Type out the material below exactly.

##### Material provided #####

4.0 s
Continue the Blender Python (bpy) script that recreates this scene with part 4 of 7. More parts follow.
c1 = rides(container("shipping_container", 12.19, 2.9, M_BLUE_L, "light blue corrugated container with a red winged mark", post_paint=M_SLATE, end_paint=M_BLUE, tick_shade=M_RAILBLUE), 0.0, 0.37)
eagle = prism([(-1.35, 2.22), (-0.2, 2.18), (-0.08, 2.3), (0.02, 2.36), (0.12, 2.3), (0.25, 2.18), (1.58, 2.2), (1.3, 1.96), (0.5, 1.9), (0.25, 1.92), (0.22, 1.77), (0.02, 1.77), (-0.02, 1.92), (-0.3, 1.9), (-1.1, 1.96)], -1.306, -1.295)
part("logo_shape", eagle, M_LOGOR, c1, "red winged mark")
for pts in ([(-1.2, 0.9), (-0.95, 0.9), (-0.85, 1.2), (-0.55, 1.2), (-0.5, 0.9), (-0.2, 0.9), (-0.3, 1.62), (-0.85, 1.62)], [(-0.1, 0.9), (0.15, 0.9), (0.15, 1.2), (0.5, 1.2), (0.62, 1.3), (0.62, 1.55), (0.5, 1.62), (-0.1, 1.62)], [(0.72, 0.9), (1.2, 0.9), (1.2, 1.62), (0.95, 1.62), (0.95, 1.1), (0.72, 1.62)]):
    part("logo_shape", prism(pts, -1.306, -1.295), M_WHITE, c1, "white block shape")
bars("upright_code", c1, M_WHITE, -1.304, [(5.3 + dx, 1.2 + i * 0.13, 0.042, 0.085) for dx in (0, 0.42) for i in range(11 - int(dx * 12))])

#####

Task result:
4.0 s
Continue the Blender Python (bpy) script that recreates this scene with part 4 of 7. More parts follow.
c1 = rides(container("shipping_container", 12.19, 2.9, M_BLUE_L, "light blue corrugated container with a red winged mark", post_paint=M_SLATE, end_paint=M_BLUE, tick_shade=M_RAILBLUE), 0.0, 0.37)
eagle = prism([(-1.35, 2.22), (-0.2, 2.18), (-0.08, 2.3), (0.02, 2.36), (0.12, 2.3), (0.25, 2.18), (1.58, 2.2), (1.3, 1.96), (0.5, 1.9), (0.25, 1.92), (0.22, 1.77), (0.02, 1.77), (-0.02, 1.92), (-0.3, 1.9), (-1.1, 1.96)], -1.306, -1.295)
part("logo_shape", eagle, M_LOGOR, c1, "red winged mark")
for pts in ([(-1.2, 0.9), (-0.95, 0.9), (-0.85, 1.2), (-0.55, 1.2), (-0.5, 0.9), (-0.2, 0.9), (-0.3, 1.62), (-0.85, 1.62)], [(-0.1, 0.9), (0.15, 0.9), (0.15, 1.2), (0.5, 1.2), (0.62, 1.3), (0.62, 1.55), (0.5, 1.62), (-0.1, 1.62)], [(0.72, 0.9), (1.2, 0.9), (1.2, 1.62), (0.95, 1.62), (0.95, 1.1), (0.72, 1.62)]):
    part("logo_shape", prism(pts, -1.306, -1.295), M_WHITE, c1, "white block shape")
bars("upright_code", c1, M_WHITE, -1.304, [(5.3 + dx, 1.2 + i * 0.13, 0.042, 0.085) for dx in (0, 0.42) for i in range(11 - int(dx * 12))])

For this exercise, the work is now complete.